Understanding these fields is essential for correct aggregations (min/max price, volume, etc.):

**Polymarket (`polymarket_block_trades`):**
- Each `MARKET_ID` has exactly 2 tradable outcomes, stored as `ASSET_LABEL` (e.g. `Yes`/`No`, `Up`/`Down`, `Penguins`/`Rangers`).
- Always `GROUP BY ASSET_LABEL` when aggregating over a market.

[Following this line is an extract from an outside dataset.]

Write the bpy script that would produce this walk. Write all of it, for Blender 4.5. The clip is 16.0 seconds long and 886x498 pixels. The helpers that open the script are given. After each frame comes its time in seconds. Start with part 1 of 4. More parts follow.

**Kalshi (`kalshi_trades`):**
- `ASSET_LABEL` identifies the market's subject (e.g. `Cleveland`) and is the same for all trades of a `MARKET_TICKER`.
- `ASSET_SIDE` is the binary outcome: `yes` or `no`.
- Always `GROUP BY ASSET_LABEL, ASSET_SIDE` when aggregating over a market.

**Both exchanges:**
- `SIDE` (`BUY`/`SELL`) is the trader's action, independent of the outcome. It is not an outcome field and should not be confused with `ASSET_SIDE`.

---

## Discovery-First Workflow

When a user asks for trades data, follow this order:

1. **Identify the exchange** (Kalshi or Polymarket).
2. **Write a discovery query** against events (and markets if needed) using LIKE filters on title/ticker/tags fields to locate the relevant records. Ask the user to confirm the results look right.
3. **Extract the market ID(s)/ticker(s)** from confirmed results.
4. **Ask for a date range** for the trades query.
5. **Write the trades query** using a `WITH` CTE for market IDs, then select trades with a date partition filter.

If the user doesn't know which league code or series ticker to use, provide a broad discovery query (e.g. filter by `EVENT_TITLE LIKE '%keyword%'`) and explain they may need to adjust the filter after seeing results.